» **Task instructions**
Seek out every line containing the word "time", and copy each.

─── Provided material

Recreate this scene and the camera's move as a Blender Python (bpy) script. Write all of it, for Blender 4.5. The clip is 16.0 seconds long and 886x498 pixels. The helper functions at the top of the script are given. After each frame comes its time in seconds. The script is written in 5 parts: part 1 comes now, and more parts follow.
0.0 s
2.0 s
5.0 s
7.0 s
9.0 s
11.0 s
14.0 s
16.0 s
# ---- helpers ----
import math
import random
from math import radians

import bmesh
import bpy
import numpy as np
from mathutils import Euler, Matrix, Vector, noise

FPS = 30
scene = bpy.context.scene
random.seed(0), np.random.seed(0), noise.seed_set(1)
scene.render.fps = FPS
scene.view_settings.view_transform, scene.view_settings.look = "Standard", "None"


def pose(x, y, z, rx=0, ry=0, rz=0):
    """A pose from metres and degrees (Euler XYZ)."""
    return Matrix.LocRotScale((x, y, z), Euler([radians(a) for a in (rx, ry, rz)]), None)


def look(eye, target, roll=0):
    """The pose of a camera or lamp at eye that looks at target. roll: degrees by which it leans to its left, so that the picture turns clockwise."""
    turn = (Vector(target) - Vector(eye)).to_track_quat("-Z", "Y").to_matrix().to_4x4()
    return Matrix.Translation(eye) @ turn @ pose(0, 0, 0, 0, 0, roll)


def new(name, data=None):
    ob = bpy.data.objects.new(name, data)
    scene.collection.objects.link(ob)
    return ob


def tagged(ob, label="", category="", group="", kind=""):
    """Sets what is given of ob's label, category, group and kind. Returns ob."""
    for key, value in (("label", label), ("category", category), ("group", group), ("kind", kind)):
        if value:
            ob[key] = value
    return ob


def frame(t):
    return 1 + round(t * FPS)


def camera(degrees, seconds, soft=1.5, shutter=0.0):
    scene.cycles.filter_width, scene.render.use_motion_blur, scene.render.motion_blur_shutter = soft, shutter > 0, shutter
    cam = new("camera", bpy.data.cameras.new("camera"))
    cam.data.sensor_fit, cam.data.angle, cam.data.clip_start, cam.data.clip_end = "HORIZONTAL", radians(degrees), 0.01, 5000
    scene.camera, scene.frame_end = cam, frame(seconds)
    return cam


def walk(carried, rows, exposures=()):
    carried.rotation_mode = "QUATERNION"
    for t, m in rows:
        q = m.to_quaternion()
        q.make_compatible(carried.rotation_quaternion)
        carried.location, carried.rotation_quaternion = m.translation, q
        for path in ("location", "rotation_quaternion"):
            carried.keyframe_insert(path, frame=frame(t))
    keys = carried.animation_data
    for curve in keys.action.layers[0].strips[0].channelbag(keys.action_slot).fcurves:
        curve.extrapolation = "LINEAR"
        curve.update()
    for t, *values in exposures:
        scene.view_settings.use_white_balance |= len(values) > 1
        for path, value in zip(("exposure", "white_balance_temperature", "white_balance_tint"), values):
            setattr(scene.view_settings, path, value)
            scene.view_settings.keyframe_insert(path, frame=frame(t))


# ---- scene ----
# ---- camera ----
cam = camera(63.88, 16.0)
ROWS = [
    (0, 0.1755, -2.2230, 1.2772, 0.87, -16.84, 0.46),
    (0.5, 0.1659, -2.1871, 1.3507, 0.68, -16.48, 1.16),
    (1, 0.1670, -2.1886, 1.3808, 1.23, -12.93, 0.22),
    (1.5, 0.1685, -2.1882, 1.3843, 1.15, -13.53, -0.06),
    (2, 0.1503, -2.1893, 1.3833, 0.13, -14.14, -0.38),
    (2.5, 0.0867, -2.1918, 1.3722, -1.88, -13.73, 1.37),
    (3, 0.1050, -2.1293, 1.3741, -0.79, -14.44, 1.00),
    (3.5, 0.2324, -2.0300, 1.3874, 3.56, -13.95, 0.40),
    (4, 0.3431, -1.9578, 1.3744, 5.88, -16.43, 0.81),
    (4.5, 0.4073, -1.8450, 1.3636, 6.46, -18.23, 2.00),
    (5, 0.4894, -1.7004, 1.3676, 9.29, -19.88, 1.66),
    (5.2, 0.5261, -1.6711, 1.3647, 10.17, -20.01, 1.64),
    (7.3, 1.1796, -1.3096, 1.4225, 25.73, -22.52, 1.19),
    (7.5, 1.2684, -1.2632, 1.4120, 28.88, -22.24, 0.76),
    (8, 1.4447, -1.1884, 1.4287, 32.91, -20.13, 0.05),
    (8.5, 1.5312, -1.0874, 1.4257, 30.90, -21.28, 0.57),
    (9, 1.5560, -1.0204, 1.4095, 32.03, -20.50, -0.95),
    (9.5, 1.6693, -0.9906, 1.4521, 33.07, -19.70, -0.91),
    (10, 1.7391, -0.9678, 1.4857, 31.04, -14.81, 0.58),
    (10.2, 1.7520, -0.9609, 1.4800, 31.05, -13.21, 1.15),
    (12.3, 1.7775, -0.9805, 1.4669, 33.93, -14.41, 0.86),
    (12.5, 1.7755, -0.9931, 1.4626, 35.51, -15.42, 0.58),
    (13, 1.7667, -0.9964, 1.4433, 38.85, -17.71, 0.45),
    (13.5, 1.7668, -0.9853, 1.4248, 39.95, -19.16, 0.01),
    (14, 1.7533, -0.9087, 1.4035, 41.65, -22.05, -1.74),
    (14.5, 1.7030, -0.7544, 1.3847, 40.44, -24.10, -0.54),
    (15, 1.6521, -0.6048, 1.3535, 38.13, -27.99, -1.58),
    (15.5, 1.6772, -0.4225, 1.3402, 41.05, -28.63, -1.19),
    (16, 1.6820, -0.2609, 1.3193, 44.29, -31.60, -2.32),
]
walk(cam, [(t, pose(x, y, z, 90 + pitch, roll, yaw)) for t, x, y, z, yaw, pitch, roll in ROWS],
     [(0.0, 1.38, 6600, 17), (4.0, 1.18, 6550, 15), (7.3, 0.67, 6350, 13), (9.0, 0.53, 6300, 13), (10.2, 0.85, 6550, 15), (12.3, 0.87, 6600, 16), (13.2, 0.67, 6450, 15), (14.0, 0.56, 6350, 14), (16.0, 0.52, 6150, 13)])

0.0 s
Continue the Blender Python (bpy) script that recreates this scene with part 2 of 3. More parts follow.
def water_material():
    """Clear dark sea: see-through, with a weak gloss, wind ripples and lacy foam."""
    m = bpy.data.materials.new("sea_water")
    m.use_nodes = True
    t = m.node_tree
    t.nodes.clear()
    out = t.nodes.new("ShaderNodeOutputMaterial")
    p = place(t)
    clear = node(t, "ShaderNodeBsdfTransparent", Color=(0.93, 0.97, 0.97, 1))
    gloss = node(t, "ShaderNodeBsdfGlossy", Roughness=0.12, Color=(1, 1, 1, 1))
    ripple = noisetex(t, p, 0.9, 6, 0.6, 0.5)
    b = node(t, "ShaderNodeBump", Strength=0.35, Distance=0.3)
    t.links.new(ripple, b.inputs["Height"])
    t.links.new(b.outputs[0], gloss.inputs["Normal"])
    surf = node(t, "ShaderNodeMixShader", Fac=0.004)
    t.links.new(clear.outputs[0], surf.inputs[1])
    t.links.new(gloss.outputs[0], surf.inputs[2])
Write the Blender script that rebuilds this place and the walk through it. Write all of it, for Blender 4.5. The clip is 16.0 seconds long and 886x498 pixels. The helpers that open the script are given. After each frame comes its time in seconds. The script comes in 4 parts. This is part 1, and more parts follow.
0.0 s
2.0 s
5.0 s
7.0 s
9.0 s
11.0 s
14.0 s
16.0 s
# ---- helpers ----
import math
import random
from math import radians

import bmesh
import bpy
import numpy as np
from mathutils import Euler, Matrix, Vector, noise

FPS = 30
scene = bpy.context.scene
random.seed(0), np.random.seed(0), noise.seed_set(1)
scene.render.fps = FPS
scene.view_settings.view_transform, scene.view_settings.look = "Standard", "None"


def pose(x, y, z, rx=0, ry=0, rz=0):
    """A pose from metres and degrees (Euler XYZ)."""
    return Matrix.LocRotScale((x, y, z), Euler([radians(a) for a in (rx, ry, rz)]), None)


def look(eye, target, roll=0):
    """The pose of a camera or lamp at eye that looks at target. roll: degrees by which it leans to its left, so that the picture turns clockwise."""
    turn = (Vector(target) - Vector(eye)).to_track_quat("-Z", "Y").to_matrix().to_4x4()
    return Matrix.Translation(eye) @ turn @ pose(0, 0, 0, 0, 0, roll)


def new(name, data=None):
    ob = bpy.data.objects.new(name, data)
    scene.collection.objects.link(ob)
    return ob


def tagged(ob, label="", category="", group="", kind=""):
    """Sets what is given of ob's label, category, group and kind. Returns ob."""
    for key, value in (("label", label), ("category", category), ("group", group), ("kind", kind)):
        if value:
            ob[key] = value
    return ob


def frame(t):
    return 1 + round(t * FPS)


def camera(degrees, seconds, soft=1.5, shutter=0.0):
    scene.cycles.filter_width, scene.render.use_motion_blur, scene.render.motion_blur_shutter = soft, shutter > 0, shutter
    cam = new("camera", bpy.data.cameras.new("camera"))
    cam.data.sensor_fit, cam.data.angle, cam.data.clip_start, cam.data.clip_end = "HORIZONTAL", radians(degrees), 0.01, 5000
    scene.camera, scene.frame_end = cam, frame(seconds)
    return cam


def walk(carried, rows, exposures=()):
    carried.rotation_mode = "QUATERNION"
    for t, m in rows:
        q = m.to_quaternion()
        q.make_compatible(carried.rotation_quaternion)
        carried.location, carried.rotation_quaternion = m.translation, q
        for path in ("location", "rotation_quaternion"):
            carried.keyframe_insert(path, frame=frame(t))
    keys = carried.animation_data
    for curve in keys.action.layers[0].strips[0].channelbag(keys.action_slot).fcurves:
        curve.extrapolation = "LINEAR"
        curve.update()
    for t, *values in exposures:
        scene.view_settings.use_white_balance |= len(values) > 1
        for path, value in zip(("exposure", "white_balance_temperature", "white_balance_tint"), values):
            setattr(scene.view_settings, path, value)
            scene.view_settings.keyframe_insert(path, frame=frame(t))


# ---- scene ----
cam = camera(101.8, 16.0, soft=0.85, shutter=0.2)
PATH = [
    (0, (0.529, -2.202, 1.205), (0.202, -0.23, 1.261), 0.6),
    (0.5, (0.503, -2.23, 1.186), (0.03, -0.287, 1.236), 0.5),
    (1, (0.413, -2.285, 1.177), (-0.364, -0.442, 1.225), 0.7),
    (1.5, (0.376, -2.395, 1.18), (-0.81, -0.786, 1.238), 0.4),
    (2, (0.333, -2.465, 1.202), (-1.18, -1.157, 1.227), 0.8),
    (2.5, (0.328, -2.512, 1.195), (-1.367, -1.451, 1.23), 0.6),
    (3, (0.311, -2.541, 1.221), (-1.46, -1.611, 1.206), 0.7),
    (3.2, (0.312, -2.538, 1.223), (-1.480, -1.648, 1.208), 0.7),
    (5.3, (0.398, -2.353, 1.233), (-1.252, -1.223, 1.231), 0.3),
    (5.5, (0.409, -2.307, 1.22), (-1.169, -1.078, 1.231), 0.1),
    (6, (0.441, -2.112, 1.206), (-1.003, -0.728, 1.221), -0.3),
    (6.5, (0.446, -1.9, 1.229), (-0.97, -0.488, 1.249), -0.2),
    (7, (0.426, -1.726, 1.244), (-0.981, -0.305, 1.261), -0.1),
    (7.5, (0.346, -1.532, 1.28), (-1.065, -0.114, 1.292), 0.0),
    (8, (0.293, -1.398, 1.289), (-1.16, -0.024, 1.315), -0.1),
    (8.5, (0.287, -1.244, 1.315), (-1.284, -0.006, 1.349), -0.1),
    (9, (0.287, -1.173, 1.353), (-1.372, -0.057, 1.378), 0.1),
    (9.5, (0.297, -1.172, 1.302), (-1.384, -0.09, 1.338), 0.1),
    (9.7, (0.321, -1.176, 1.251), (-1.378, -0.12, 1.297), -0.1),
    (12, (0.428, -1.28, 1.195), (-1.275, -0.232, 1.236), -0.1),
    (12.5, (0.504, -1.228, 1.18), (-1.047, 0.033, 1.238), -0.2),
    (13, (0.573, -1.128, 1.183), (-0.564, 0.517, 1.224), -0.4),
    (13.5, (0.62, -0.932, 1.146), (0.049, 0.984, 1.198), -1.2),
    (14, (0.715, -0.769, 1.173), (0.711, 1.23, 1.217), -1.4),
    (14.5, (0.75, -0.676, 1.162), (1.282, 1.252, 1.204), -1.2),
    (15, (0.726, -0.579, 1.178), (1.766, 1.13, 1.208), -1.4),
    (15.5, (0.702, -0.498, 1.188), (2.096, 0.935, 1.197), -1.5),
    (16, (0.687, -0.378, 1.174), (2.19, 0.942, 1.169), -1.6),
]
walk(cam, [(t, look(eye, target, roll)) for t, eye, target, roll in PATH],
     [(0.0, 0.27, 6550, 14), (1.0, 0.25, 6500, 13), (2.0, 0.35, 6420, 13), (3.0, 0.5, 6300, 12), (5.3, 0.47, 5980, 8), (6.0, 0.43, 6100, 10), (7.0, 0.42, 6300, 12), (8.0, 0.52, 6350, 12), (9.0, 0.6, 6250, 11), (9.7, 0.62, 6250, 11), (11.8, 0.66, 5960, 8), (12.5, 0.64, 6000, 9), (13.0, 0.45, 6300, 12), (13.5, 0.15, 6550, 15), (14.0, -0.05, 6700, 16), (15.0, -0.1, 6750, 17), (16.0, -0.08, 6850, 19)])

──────

» **Result**
Recreate this scene and the camera's move as a Blender Python (bpy) script. Write all of it, for Blender 4.5. The clip is 16.0 seconds long and 886x498 pixels. The helper functions at the top of the script are given. After each frame comes its time in seconds. The script is written in 5 parts: part 1 comes now, and more parts follow.
Write the Blender script that rebuilds this place and the walk through it. Write all of it, for Blender 4.5. The clip is 16.0 seconds long and 886x498 pixels. The helpers that open the script are given. After each frame comes its time in seconds. The script comes in 4 parts. This is part 1, and more parts follow.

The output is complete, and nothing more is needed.